■ Given problem
Repeat the listing word for word. No pictures belong in the copy.

•••

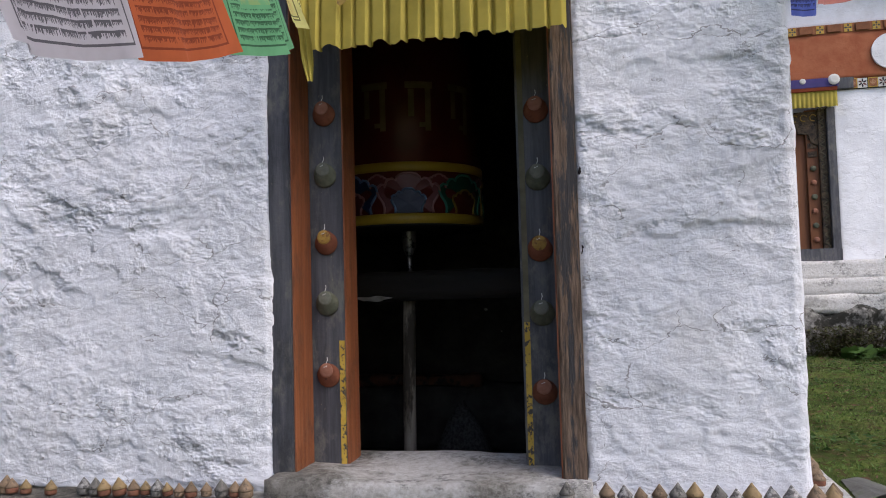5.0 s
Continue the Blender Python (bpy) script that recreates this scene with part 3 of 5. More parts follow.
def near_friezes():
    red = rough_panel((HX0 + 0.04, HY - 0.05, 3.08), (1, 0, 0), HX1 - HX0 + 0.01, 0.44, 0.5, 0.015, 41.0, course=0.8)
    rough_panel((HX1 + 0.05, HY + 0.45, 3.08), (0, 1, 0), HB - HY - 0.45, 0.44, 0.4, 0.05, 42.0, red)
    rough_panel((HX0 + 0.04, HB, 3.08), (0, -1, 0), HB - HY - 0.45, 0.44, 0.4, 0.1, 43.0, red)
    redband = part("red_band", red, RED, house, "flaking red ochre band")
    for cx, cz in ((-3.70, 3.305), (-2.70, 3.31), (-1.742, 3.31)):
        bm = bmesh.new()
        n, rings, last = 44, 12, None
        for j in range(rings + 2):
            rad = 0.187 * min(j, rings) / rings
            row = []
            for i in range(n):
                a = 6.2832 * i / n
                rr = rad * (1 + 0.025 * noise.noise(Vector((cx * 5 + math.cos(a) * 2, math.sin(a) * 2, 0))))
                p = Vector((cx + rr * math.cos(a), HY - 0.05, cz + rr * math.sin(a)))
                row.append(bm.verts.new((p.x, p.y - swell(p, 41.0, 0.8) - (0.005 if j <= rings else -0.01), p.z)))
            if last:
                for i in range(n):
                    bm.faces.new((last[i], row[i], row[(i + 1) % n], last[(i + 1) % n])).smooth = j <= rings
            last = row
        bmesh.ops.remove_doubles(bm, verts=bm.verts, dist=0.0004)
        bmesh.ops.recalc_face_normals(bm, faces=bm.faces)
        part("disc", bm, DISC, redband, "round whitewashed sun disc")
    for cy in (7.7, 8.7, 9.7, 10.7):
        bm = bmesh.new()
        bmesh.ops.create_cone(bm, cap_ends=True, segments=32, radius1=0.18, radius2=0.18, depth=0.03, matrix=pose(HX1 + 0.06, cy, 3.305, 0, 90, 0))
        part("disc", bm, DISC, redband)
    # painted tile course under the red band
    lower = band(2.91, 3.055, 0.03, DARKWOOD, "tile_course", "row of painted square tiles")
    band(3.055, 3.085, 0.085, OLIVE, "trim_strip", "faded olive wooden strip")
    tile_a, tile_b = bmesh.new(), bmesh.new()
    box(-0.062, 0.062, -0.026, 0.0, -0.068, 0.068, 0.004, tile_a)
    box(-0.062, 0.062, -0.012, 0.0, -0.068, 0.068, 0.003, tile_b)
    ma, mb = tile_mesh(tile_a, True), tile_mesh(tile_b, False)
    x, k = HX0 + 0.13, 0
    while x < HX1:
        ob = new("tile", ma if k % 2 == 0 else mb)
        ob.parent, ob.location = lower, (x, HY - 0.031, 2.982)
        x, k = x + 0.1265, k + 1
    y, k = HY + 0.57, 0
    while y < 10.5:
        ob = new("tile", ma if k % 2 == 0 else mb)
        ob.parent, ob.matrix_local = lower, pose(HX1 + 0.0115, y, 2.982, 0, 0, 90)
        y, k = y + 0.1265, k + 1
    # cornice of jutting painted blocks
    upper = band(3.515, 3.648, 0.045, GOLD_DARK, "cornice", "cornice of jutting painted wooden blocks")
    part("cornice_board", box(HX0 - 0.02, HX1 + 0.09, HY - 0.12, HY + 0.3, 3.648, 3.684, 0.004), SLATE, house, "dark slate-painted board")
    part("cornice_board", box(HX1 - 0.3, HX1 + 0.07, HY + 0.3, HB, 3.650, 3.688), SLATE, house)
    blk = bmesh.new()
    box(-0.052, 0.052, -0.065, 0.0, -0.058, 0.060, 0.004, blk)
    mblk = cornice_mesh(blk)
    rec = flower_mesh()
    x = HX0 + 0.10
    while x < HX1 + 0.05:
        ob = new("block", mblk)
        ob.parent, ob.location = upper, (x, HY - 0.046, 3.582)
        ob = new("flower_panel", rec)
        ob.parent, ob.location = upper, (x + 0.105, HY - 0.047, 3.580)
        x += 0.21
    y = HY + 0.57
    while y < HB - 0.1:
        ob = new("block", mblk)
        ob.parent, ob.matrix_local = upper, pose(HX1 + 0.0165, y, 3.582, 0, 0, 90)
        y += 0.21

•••

■ Right answer
5.0 s
Continue the Blender Python (bpy) script that recreates this scene with part 3 of 5. More parts follow.
def near_friezes():
    red = rough_panel((HX0 + 0.04, HY - 0.05, 3.08), (1, 0, 0), HX1 - HX0 + 0.01, 0.44, 0.5, 0.015, 41.0, course=0.8)
    rough_panel((HX1 + 0.05, HY + 0.45, 3.08), (0, 1, 0), HB - HY - 0.45, 0.44, 0.4, 0.05, 42.0, red)
    rough_panel((HX0 + 0.04, HB, 3.08), (0, -1, 0), HB - HY - 0.45, 0.44, 0.4, 0.1, 43.0, red)
    redband = part("red_band", red, RED, house, "flaking red ochre band")
    for cx, cz in ((-3.70, 3.305), (-2.70, 3.31), (-1.742, 3.31)):
        bm = bmesh.new()
        n, rings, last = 44, 12, None
        for j in range(rings + 2):
            rad = 0.187 * min(j, rings) / rings
            row = []
            for i in range(n):
                a = 6.2832 * i / n
                rr = rad * (1 + 0.025 * noise.noise(Vector((cx * 5 + math.cos(a) * 2, math.sin(a) * 2, 0))))
                p = Vector((cx + rr * math.cos(a), HY - 0.05, cz + rr * math.sin(a)))
                row.append(bm.verts.new((p.x, p.y - swell(p, 41.0, 0.8) - (0.005 if j <= rings else -0.01), p.z)))
            if last:
                for i in range(n):
                    bm.faces.new((last[i], row[i], row[(i + 1) % n], last[(i + 1) % n])).smooth = j <= rings
            last = row
        bmesh.ops.remove_doubles(bm, verts=bm.verts, dist=0.0004)
        bmesh.ops.recalc_face_normals(bm, faces=bm.faces)
        part("disc", bm, DISC, redband, "round whitewashed sun disc")
    for cy in (7.7, 8.7, 9.7, 10.7):
        bm = bmesh.new()
        bmesh.ops.create_cone(bm, cap_ends=True, segments=32, radius1=0.18, radius2=0.18, depth=0.03, matrix=pose(HX1 + 0.06, cy, 3.305, 0, 90, 0))
        part("disc", bm, DISC, redband)
    # painted tile course under the red band
    lower = band(2.91, 3.055, 0.03, DARKWOOD, "tile_course", "row of painted square tiles")
    band(3.055, 3.085, 0.085, OLIVE, "trim_strip", "faded olive wooden strip")
    tile_a, tile_b = bmesh.new(), bmesh.new()
    box(-0.062, 0.062, -0.026, 0.0, -0.068, 0.068, 0.004, tile_a)
    box(-0.062, 0.062, -0.012, 0.0, -0.068, 0.068, 0.003, tile_b)
    ma, mb = tile_mesh(tile_a, True), tile_mesh(tile_b, False)
    x, k = HX0 + 0.13, 0
    while x < HX1:
        ob = new("tile", ma if k % 2 == 0 else mb)
        ob.parent, ob.location = lower, (x, HY - 0.031, 2.982)
        x, k = x + 0.1265, k + 1
    y, k = HY + 0.57, 0
    while y < 10.5:
        ob = new("tile", ma if k % 2 == 0 else mb)
        ob.parent, ob.matrix_local = lower, pose(HX1 + 0.0115, y, 2.982, 0, 0, 90)
        y, k = y + 0.1265, k + 1
    # cornice of jutting painted blocks
    upper = band(3.515, 3.648, 0.045, GOLD_DARK, "cornice", "cornice of jutting painted wooden blocks")
    part("cornice_board", box(HX0 - 0.02, HX1 + 0.09, HY - 0.12, HY + 0.3, 3.648, 3.684, 0.004), SLATE, house, "dark slate-painted board")
    part("cornice_board", box(HX1 - 0.3, HX1 + 0.07, HY + 0.3, HB, 3.650, 3.688), SLATE, house)
    blk = bmesh.new()
    box(-0.052, 0.052, -0.065, 0.0, -0.058, 0.060, 0.004, blk)
    mblk = cornice_mesh(blk)
    rec = flower_mesh()
    x = HX0 + 0.10
    while x < HX1 + 0.05:
        ob = new("block", mblk)
        ob.parent, ob.location = upper, (x, HY - 0.046, 3.582)
        ob = new("flower_panel", rec)
        ob.parent, ob.location = upper, (x + 0.105, HY - 0.047, 3.580)
        x += 0.21
    y = HY + 0.57
    while y < HB - 0.1:
        ob = new("block", mblk)
        ob.parent, ob.matrix_local = upper, pose(HX1 + 0.0165, y, 3.582, 0, 0, 90)
        y += 0.21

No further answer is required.